The Africa Cup of Nations is CAF’s flagship competition. But it has been far from smooth sailing for a tournament struggling for relevance. The tournament found an influential ally in former England and Arsenal striker, Ian Wright who recently protested that the AFCON was being disrespected. While Wright’s words ring true, Mmegi Sport Staff Writer, MQONDISI DUBE argues there is more CAF needs to do to genuinely place the tournament where it is supposed to be
He prematurely ended the match between Tunisia and Mali, re-started the game and again blew the whistle before the 90 minutes, scoring one of the quickest and most embarrassing hattrick of blunders. The flash-point provided cannon fodder for the ever present AFCON critics and pessimists. At least the Sikwaze incident gave fans the first real talking point of a sleep-inducing tournament that has failed to rise to the occasion thus far. It, however, does not mean such gaffes are limited to Africa as referees across the world have their silly moments.
But back to Wright’s criticism over a lack of respect of the 65-year-old competition; the Arsenal legend argues the AFCON, which is a year-old than the much-hyped and wealthier UEFA European competition, is being given little respect. The AFCON competition is the third oldest continental tournament, only behind the COPA America (106) and the Asian Cup (66).
However, the African competition finds itself down the pecking order in terms of respect accorded and general organisation. “Is there ever a tournament more disrespected than the Africa Cup of Nations?” Wright quizzed in a video which was posted on social media. One of the contentious issues has been the hosting of the tournament in January, when most leagues in Europe are in full swing.
The continent’s top talent is scattered across European league and the AFCON schedule has created unending club versus country feuds. Liverpool manager, Jurgen Klopp recently called the AFCON a ‘little tournament’, ruffling feathers in the process. While it is undisputed the tournament deserves better treatment, some of the attitude towards the competition is down to own goals scored by the continent’s administrators.
The organisation has been chaotic at times. The prize money for the winners has improved to $5million but still below what the COPA America champions get, which is $6.5million.
Africa is FIFA’s largest constituency with 54 members, but the continent’s biggest competition is still to reflect this numerical advantage. The AFCON finals viewership is estimated at six billion television viewers worldwide, which should bring better broadcast rights deals. The tournament has an added attraction of star players drawn from the world’s biggest league.

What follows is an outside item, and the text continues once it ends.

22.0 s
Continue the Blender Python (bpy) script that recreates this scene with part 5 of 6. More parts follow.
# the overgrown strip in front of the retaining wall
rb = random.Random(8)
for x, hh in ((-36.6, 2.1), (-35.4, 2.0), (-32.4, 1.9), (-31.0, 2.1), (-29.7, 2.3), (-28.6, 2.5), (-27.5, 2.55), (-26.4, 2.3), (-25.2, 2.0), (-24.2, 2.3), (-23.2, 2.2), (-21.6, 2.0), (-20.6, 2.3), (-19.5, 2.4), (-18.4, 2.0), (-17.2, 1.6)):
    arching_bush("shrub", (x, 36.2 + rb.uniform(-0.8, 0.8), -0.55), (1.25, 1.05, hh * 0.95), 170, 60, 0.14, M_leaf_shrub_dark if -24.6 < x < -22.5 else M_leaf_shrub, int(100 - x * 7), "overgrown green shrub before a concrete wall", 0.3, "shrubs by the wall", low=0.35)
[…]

In England, one of the world’s most watched league, there are a number of African players setting the stage alight including Manchester City’s Riyad Mahrez, Liverpool duo, Mohammed Salah and Sadio Mane.

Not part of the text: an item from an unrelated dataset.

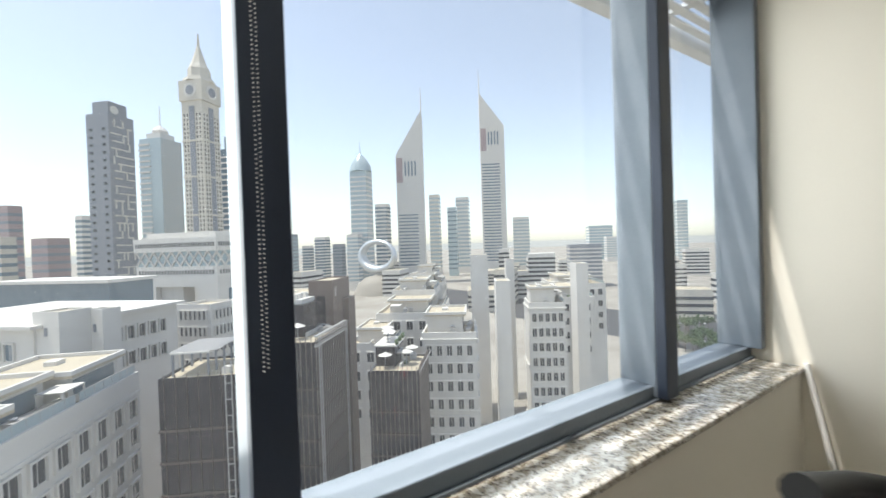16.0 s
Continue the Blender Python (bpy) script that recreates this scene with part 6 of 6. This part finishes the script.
for x, y, z in ((-3, -2.6, 3.2), (-0.6, -2.0, 3.2), (-2.2, 1.6, 0), (0.6, 1.2, 0), (2.6, -1.8, 0)):
    lpart("parasol", lathe(B(), (x, y, b[3] + z + 1.9), [(1.15, 0), (0.05, 0.45)], 10), "concrete", t)
    lpart("parasol_pole", cyl(B(), (x, y, b[3] + z - 0.1), (x, y, b[3] + z + 2.0), 0.06, n=8), "darktower", t)
for x in (-3.8, -1.4, 1.0):
    lpart("planter", ball(B(), (x, -0.2, b[3] + 3.6), 0.7, 0.35, 0.5, 8, 6), "leaf", t)

# white gridded hotel blocks with blank slabs
for cx, cy, app, top, rows_ in ((-47.5, -73.5, 15.6, -15.3, 8), (-74.5, -73, 12.2, -12.6, 8)):
    b = block("white_hotel_block", cx, cy, app / 1.3, app / 1.5, top, "concrete", "white hotel block with a grid of square windows", "building", rot=52, group="hotel blocks", parapet=1.0)
    windows(b, "y", 6, rows_, b[3] - 4.4 - 3.4 * (rows_ - 1), b[3] - 4.4, 1.05, 1.9, m0=0.04)
    windows(b, "x", 5, rows_, b[3] - 4.4 - 3.4 * (rows_ - 1), b[3] - 4.4, 0.95, 1.9, m0=0.04)
    pv = lpart("penthouse", box(-b[1] * 0.42, b[1] * 0.3, -b[2] * 0.42, b[2] * 0.25, b[3] - 0.9, b[3] + 2.8), "concrete", b[0])
    lpart("penthouse_window", box(-b[1] * 0.36, b[1] * 0.24, b[2] * 0.25, b[2] * 0.25 + 0.06, b[3] - 0.2, b[3] + 2.1), "windowglass", pv)
    lpart("penthouse_roof", box(-b[1] * 0.46, b[1] * 0.36, -b[2] * 0.46, b[2] * 0.32, b[3] + 2.8, b[3] + 3.1), "roof", pv)
    rim_roof(b[0], -b[1] * 0.46, b[1] * 0.36, -b[2] * 0.46, b[2] * 0.32, b[3] + 3.1)
    balustrade(b, -b[1] * 0.48, b[1] * 0.48, b[2] * 0.47, b[3] - 0.1)
    roof_clutter(b, int(cx), 7)
    for k in range(3):
        lpart("cornice", box(-b[1] / 2 - 0.3, b[1] / 2 + 0.3, -b[2] / 2 - 0.3, b[2] / 2 + 0.3, b[3] - 1.5 - 13.6 * k, b[3] - 1.2 - 13.6 * k), "concrete", b[0])
for cx, cy, app, top in ((-61.8, -73.5, 7.5, -6.8), (-91.2, -75.5, 7.3, -4.6), (-94, -121.5, 14.4, -2.6), (-116, -129, 7.8, -5.3)):
    b = block("blank_slab_tower", cx, cy, app * 0.95, app * 0.42, top, "concrete", "tall blank white concrete slab", "tower", rot=52, group="blank slabs", parapet=0.3)
    if cx > -70:
        dm = pose(1.2, b[2] / 2 + 0.02, b[3] - 3.0, 0, 45, 0)
        lpart("diamond_emblem", box(-0.5, 0.5, -0.02, 0.06, -0.5, 0.5, m=dm), "darktower", b[0])
for cx, cy, w_, d_, top in ((-55, -100, 26, 16, -14.5), (-60, -108, 16, 12, -10.6), (-78, -133, 18, 14, -11.5), (-82, -138, 10, 9, -8.8), (-102, -92, 22, 16, -15.0), (-128, -108, 26, 18, -14.0), (-40, -92, 16, 10, -19.0), (-36, -150, 40, 20, -16)):
    b = block("terraced_block", cx, cy, w_, d_, top, "concrete", "cream terraced block with flat gravel roofs", "building", rot=52, group="terraced blocks")
    windows(b, "y", max(4, int(w_ / 3)), 4, b[3] - 16, b[3] - 4.0, 1.5, 2.0, m0=0.03)
    windows(b, "x", max(3, int(d_ / 3)), 4, b[3] - 16, b[3] - 4.0, 1.5, 2.0, m0=0.03)
    lpart("upper_storey", box(-w_ * 0.35, w_ * 0.3, -d_ * 0.35, d_ * 0.25, b[3] - 0.8, b[3] + 2.0), "concrete", b[0])
    lpart("upper_roof", box(-w_ * 0.38, w_ * 0.34, -d_ * 0.38, d_ * 0.30, b[3] + 2.0, b[3] + 2.3), "roof", b[0])
    rim_roof(b[0], -w_ * 0.38, w_ * 0.34, -d_ * 0.38, d_ * 0.30, b[3] + 2.3)
    lpart("upper_window", box(-w_ * 0.32, w_ * 0.27, d_ * 0.25, d_ * 0.25 + 0.06, b[3] + 0.0, b[3] + 1.6), "cityglass", b[0])
    roof_clutter(b, int(cx * 3 + cy), 14, 0.46)
    balustrade(b, -w_ * 0.48, w_ * 0.48, d_ * 0.47, b[3] - 0.1)

# street trees far below, and more low roofs towards the horizon
rnd = random.Random(11)


def tree(x, y, s):
    t = new("street_tree")
    t.location = (x, y, GZ)
    tagged(t, "small leafy green street tree", "tree", "street trees")
    bm = cyl(B(), (0, 0, 0), (0, 0, s * 0.6), 0.18 * s / 6, 0.10 * s / 6, 8)
    for a in range(4):
        q = a * 1.7
        cyl(bm, (0, 0, s * 0.5), (math.cos(q) * s * 0.22, math.sin(q) * s * 0.22, s * 0.75), 0.08 * s / 6, 0.04 * s / 6, 6)
    lpart("trunk", bm, "brownclad", t)
    bm = B()
    for k in range(70):
        v = Vector((rnd.gauss(0, 0.2), rnd.gauss(0, 0.2), 0.78 + rnd.gauss(0, 0.11))) * s
        r = s * rnd.uniform(0.05, 0.10)
        mt = Matrix.Translation(v) @ Euler((rnd.random() * 6, rnd.random() * 6, 0)).to_matrix().to_4x4() @ Matrix.Diagonal((r, r, r * 0.45, 1))
        bmesh.ops.create_icosphere(bm, subdivisions=1, radius=1, matrix=mt)
    lpart("crown", bm, "leaf", t)
    return t


first = tree(-235, -118, 9)
for k in range(42):
    x = rnd.uniform(-300, -215)
    y = -145 + (x + 300) * 0.62 + rnd.uniform(-26, 26)
    c = copy_thing(first, pose(x, y, GZ, 0, 0, rnd.uniform(0, 360)))
for k in range(46):
    a, D = radians(rnd.uniform(196, 282)), rnd.uniform(260, 900)
    cx, cy = D * math.cos(a), -4.7 + D * math.sin(a)
    if -310 < cx < -215 and cy > -260:
        continue
    hh = rnd.uniform(16, 46)
    b = block("low_block", cx, cy, rnd.uniform(18, 46), rnd.uniform(14, 34), GZ + hh, rnd.choice(("concrete", "concrete", "limestone")), "low pale city block with window bands", "building", group="low city blocks", parapet=0.6, rot=rnd.choice((45, 52, 38)))
    bands(b, 3.5, hh - 2.5, max(3, int(hh / 6)), 0.45, "windowglass")


def car(x, y, turn, mat):
    t = new("parked_car")
    t.matrix_world = pose(x, y, GZ + 0.05, 0, 0, turn)
    tagged(t, "small pale car on the avenue far below", "car", "cars below")
    lpart("body", box(-2.1, 2.1, -0.9, 0.9, 0.3, 0.9, bev=0.15), mat, t)
    lpart("cabin", box(-1.2, 1.0, -0.8, 0.8, 0.9, 1.45, bev=0.2), "darkglass", t)
    for sx in (-1.3, 1.3):
        for sy in (-0.9, 0.9):
            lpart("wheel", cyl(B(), (sx, sy - 0.1, 0.32), (sx, sy + 0.1, 0.32), 0.32, n=12), "rubber", t)
    return t


c1 = car(-262, -122, 92, "white")
for k in range(26):
    copy_thing(c1, pose(-318 + (k % 5) * 13, -175 + (k // 5) * 19 + (k % 3) * 5, GZ + 0.05, 0, 0, 90 + (k % 2) * 180))

# ---- floor tiles ----
share = {}
for i in range(17):
    for j in range(-1, 19):
        x0, y0 = -6.55 + i * 0.6, max(-5.358, -5.284 + j * 0.6)
        x1, y1 = min(x0 + 0.5993, 3.04), min(-5.284 + j * 0.6 + 0.5993, 5.02)
        if x1 - x0 < 0.02 or y1 - y0 < 0.02 or (x0 < -3.7 and not -3.7 < y0 < -0.2) or (x0 > 1.1 and y0 < 3.0):
            continue
        key = (round(x1 - x0, 4), round(y1 - y0, 4))
        if key not in share:
            bm = bx(B(), 0, key[0], 0, key[1], -0.003, 0.0)
            for v in bm.verts:
                if v.co.z > -0.001:
                    v.co.x += 0.0002 if v.co.x < 0.1 else -0.0002
                    v.co.y += 0.0002 if v.co.y < 0.1 else -0.0002
            bmesh.ops.recalc_face_normals(bm, faces=bm.faces)
            me = bpy.data.meshes.new("tile")
            bm.to_mesh(me)
            bm.free()
            me.materials.append(M["tile"])
            share[key] = me
        ob = new("tile", share[key])
        ob.parent = floor
        ob.location = (x0, y0, 0)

The expectation is that the organisers will leverage on the pulling power of these stars to improve the quality of the tournament. Facilities have been identified as another sore point, although the stadia used for AFCON has been decent. FIFA as the mother body, is complicit in sustaining the scorn and disrespect the AFCON faces. It is business as usual for most leagues in the world, even where there is a high presence of African players. Even the Club World Cup, a FIFA competition, will kick-off before the AFCON concludes, providing another counter-attraction.
The disrespect therefore starts right at FIFA’s doorstep.
If FIFA wanted to preserve whatever remains of AFCON’s dignity, it would have ensured the club competition is held before or after the continental tournament. Wright mentioned the issue of racism contributing to the AFCON being viewed as a little tournament. It can be argued it is a situation that also affects South America where the continent’s major tournament, the COPA America, is not highly rated.
But while Africa cannot control the dominant narrative that prevails in the West, there are housekeeping issues that can improve the tournament, starting with the manner of organisation at CAF. More effort is needed from authorities at CAF to re-energise a tournament that was so popular in the past.
There was huge appetite for the game not long ago, and the heads in Cairo, CAF’s headquarters, should come together to identify where things started going south. It would be difficult to demand respect from across the seas, when the house is not entirely in order.